TCP friends

A buffer full of data sent on the network does not travel alone. Instead, the TCP layer must split that buffer into reasonably-sized packets, prepend a set of TCP headers to it, and, possibly, calculate a checksum. The packets are then passed to the IP layer, which throws its own headers onto the beginning of the buffer, finds a suitable network interface, and hands the result off to that interface for transmission. At the receiving end the process is reversed: the IP and TCP headers are stripped, checksums are compared, and the data is merged back into a seamless stream for the receiving process.

It is all a fair amount of work, but it allows the two processes to communicate without having to worry about all that happens in between. But, if the two processes are on the same physical machine, much of that work is not really necessary. The bulk of the overhead in the network stack is there to ensure that packets do not get lost on their way to the destination, that the data does not get corrupted in transit, and that nothing gets forgotten or reordered. Most of these perils do not threaten data that never leaves the originating system, so much of the work done by the networking stack is entirely wasted in this case.

That much has been understood by developers for many years, of course. That is why many programs have been written specifically to use Unix-domain sockets when communicating with local peers. Unix-domain sockets ("pipes") provide the same sort of stream abstraction, but, since they do not communicate between systems, they avoid all of the overhead added by a full network stack. So faster communications between local processes is possible now, but it must be coded explicitly in any program that wishes to use it.

What if local TCP communications could be accelerated to the point that they are competitive with Unix-domain sockets? That is the objective of this patch from Bruce Curtis.
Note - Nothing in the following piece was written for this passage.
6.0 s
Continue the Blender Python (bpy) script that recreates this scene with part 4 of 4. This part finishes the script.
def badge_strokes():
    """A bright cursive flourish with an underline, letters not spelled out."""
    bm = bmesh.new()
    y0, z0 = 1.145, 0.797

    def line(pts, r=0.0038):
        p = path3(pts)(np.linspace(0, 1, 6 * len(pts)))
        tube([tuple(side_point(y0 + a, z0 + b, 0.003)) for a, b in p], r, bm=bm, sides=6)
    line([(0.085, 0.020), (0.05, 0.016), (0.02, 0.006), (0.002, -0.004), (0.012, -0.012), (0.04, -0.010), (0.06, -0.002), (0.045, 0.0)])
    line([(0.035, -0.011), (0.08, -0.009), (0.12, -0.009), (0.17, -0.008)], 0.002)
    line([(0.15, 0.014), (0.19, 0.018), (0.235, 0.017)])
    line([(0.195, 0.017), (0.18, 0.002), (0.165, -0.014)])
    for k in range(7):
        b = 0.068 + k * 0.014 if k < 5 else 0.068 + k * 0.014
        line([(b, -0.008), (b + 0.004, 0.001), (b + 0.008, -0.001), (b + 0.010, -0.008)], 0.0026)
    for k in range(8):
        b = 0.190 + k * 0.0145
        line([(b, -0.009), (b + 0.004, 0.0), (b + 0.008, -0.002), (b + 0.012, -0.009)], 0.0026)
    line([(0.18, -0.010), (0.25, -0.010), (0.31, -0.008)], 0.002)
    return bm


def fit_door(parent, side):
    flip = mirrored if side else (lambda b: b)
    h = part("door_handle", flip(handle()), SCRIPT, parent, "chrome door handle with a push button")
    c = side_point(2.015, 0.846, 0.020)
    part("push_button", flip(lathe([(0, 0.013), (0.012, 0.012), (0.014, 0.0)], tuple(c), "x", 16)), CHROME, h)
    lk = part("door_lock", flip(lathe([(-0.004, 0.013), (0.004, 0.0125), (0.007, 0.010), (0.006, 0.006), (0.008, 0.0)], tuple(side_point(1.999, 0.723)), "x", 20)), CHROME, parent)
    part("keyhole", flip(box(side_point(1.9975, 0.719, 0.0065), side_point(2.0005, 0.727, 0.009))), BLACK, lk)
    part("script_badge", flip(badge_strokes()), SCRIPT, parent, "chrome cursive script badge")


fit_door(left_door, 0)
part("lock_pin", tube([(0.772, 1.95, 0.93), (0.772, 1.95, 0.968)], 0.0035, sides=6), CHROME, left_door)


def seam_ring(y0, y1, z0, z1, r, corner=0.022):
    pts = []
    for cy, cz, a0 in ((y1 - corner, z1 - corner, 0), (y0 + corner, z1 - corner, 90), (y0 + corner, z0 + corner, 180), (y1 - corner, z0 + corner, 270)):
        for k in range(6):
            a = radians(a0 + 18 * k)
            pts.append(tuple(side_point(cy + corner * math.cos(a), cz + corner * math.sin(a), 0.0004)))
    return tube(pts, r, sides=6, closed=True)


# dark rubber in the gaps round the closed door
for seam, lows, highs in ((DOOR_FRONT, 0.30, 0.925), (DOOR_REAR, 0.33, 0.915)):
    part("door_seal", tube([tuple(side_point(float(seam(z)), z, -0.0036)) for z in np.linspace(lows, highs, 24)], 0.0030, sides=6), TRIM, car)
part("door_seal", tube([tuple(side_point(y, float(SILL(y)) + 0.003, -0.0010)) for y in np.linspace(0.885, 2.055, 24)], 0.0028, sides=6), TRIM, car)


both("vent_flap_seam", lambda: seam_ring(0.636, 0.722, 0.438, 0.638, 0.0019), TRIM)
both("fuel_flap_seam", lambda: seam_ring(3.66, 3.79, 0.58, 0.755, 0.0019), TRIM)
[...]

The idea is simple enough to explain: when both endpoints of a TCP connection are on the same machine, the two sockets are marked as being "friends" in the kernel. Data written to such a socket will be immediately queued for reading on the friend socket, bypassing the network stack entirely. The TCP, IP, and loopback device layers are simply shorted out. The actual patch, naturally enough, is rather more complicated than this simple description would suggest; friend sockets must still behave like TCP sockets to the point that applications cannot tell the difference, so friend-handling tweaks must be applied to many places in the TCP stack.

One would hope that this approach would yield local networking speeds that are at least close to competitive with those achieved using Unix-domain sockets. Interestingly, Bruce's patch not only achieves that, but it actually does better than Unix-domain sockets in almost every benchmark he ran. "Better" means both higher data transmission rates and lower latencies on round-trip tests. Bruce does not go into why that is; perhaps the amount of attention that has gone into scalability in the networking stack pays off in his 16-core testing environment.
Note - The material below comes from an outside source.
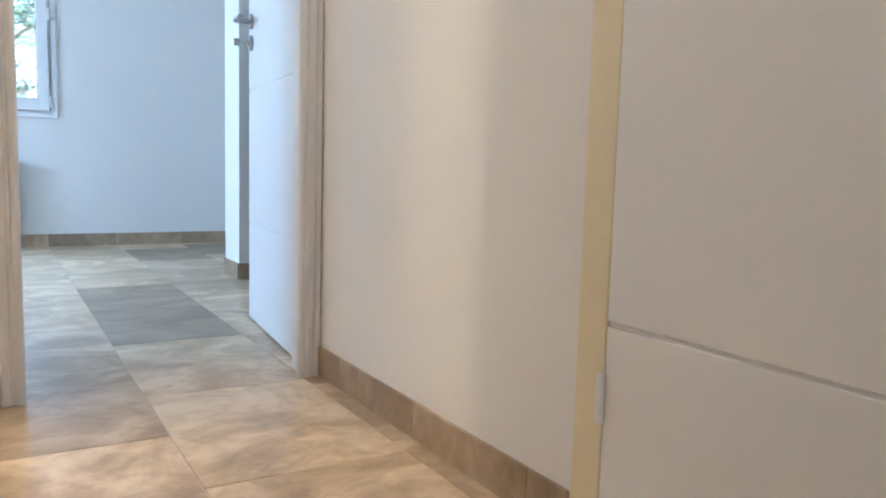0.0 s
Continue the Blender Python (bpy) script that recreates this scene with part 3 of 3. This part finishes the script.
for i in range(22):
    x, y = -4.4 + (i % 11) * 0.72 + rng.uniform(-0.3, 0.3), rng.uniform(10.6, 11.2) + 0.9 * (i // 11)
    z = land(x, y)
    cs = [((x + rng.uniform(-0.35, 0.35), y + rng.uniform(-0.3, 0.3), z + rng.uniform(0.05, 0.35)), (rng.uniform(0.12, 0.28),) * 3) for _ in range(6)]
    solid("bush", bmesh.new(), PALE_LEAF, "low pale shrub with dry leaves on the bank", "shrub", "shrubs on the bank").data = leaves("bush", cs, 520, 0.07, "", PALE_LEAF, seed=90 + i)


def tree(x, y, lean, height, r0, seed):
    r = random.Random(seed)
    ob = thing("tree", "slim garden tree with pale trunk and thin crown", "tree", "garden trees", m=pose(0, 0, 0))
    b = bmesh.new()
    p, w = Vector((x, y, land(x, y) - 0.1)), Vector((lean, 0.05, 1)).normalized()
    tips = []
    n = 9
    for i in range(n):
        q = p + w * (height / n)
        tube(b, p, q, r0 * (1 - 0.8 * i / n), r0 * (1 - 0.8 * (i + 1) / n), 12)
        if i > 1:
            for _ in range(2):
                tip = q + Vector((r.uniform(-1, 1), r.uniform(-0.8, 0.8), r.uniform(0.3, 1.1))) * (0.30 * height / 2)
                tube(b, q, tip, r0 * 0.35 * (1 - 0.8 * i / n), 0.006, 7)
                tips.append((tuple(tip), (0.45, 0.45, 0.35)))
        p = q
        w = (w + Vector((r.uniform(-0.12, 0.12), r.uniform(-0.1, 0.1), 0))).normalized()
    part("trunk", b, BARK, ob, "pale grey trunk with thin limbs")
    c = new("crown", leaves("crown", tips, 260, 0.075, "", seed=seed))
    c.parent = ob
    tagged(c, "sparse green leaves")


tree(-0.16, 7.6, 0.13, 4.6, 0.07, 3)
tree(-1.35, 9.3, 0.12, 4.8, 0.09, 4)
tree(1.9, 11.4, -0.08, 5.2, 0.10, 6)
tree(-3.0, 12.5, 0.05, 5.4, 0.11, 8)
b = one(0.19, 0.39, 9.22, 9.42, land(0.3, 9.3) - 0.1, land(0.3, 9.3) + 0.62, 0.02)
box(b, 0.17, 0.41, 9.20, 9.44, land(0.3, 9.3) + 0.62, land(0.3, 9.3) + 0.70, 0.02)
solid("garden_post", b, RENDERED, "white painted masonry post in the garden", "post", smooth=True)
tuft = [((-0.72 + 0.2 * math.sin(i * 2.1), 7.6 + 0.12 * math.cos(i * 3.3), land(-0.7, 7.6) + 0.12), (0.12, 0.12, 0.16)) for i in range(5)]
solid("grass_tuft", bmesh.new(), LEAF, "pale tuft of long grass in the lawn", "grass", kind="stuff").data = leaves("grass_tuft", tuft, 220, 0.22, "", GRASS, 9)

# ---- floor tiles ----
TW, TL = 0.4, 0.578
base = {}


def floor_tile(x0, x1, y0, y1, parent, mat):
    w, l = round(x1 - x0, 4), round(y1 - y0, 4)
    key = (w, l, mat.name)
    if key not in base:
        base[key] = mesh("floor_tile", one(-w / 2 + 0.0013, w / 2 - 0.0013, -l / 2 + 0.0013, l / 2 - 0.0013, -0.010, 0.0, 0.0008), mat)
    ob = new("floor_tile", base[key])
    ob.location = ((x0 + x1) / 2, (y0 + y1) / 2, 0)
    ob.parent = parent


paving = thing("paving", "honed beige limestone floor tiles in staggered rows", "floor tiles", kind="structure")
rng = random.Random(4)
for i in range(-8, 7):
    x0 = 0.417 + TW * i
    start = {0: 0.5, -1: 0.215, 1: 0.228, 2: 0.44}.get(i, 0.1 + 0.19 * (i % 3))
    for j in range(-11, 7):
        y0 = start + TL * j
        y1 = y0 + TL
        if y0 > YB or y1 < -5.0 or x0 > 2.2:
            continue
        if x0 < -1.9 and y1 < 0.6:
            continue
        dark = (i, j) in ((0, 0), (0, 1), (1, 4), (2, 4), (-2, 2), (-3, 4))
        mat = STONE_DARK if dark else STONE
        floor_tile(x0, x0 + TW, y0, min(y1, YB - 0.001), paving, mat)

# ---- shower tiles ----
b = one(-1.7195, -1.7073, -1.19, YM - 0.002, 0.0, H - 0.002)
tiled = solid("shower_wall", b, GROUT, "glazed blue tiles with pale joints in the shower", "wall tiles", kind="structure")
base_tile = {}
for row in range(10):
    z0, z1 = 0.2 + 0.2485 * (row - 1) + 0.003, 0.2 + 0.2485 * row + 0.003
    z0, z1 = max(z0, 0.002), min(z1, H - 0.004)
    for k in range(-3, 3):
        y0, y1 = max(-0.36 + 0.5 * k, -1.19), min(-0.36 + 0.5 * (k + 1), YM - 0.004)
        if y1 - y0 < 0.02:
            continue
        key = (round(y1 - y0, 4), round(z1 - z0, 4))
        if key not in base_tile:
            base_tile[key] = mesh("wall_tile", one(-0.003, 0.005, -key[0] / 2 + 0.001, key[0] / 2 - 0.001, -key[1] / 2 + 0.001, key[1] / 2 - 0.001, 0.0008), BLUE)
        t = new("wall_tile", base_tile[key])
        t.location = (-1.7115, (y0 + y1) / 2, (z0 + z1) / 2)
        t.parent = tiled
b = one(-1.710, -0.880, -1.1995, -1.1873, 0.0, H - 0.002)
tiled = solid("shower_wall", b, END_GROUT, "tiles at the shower end, some darkened for shade, some pale grey", "wall tiles", kind="structure")
for x0, x1, mat in ((-1.706, -1.142, SHADED_TILE), (-1.140, -0.882, PALE_TILE)):
    for row in range(10):
        z0, z1 = max(0.2 + 0.2485 * (row - 1) + 0.003, 0.002), min(0.2 + 0.2485 * row + 0.003, H - 0.004)
        key = (mat.name, round(z1 - z0, 4))
        if key not in base_tile:
            w = (x1 - x0) / 2
            base_tile[key] = mesh("wall_tile", one(-w, w, -0.003, 0.005, -key[1] / 2 + 0.0008, key[1] / 2 - 0.0008, 0.0008), mat)
        t = new("wall_tile", base_tile[key])
        t.location = ((x0 + x1) / 2, -1.1915, (z0 + z1) / 2)
        t.parent = tiled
There is one important test for which Bruce posted no results: does the TCP friends patch make things any slower for non-local connections where the stack bypass cannot be used? Some of the network stack hot paths can be sensitive to even small changes, so one can imagine that the networking developers will want some assurance that the non-bypass case will not be penalized if this patch goes in. There are various other little issues that need to be dealt with, but this patch looks like it is on track for merging in the relatively near future.

If it is merged, the result should be faster local communications between processes without the need for special-case code using Unix-domain sockets. It could also be most useful on systems hosting containerized guests where cross-container communications are needed; one suspects that Google's use case looks somewhat like that. In the end, it is hard to argue against a patch that can speed local communications by as much as a factor of five, so chances are this change will go into the mainline before too long.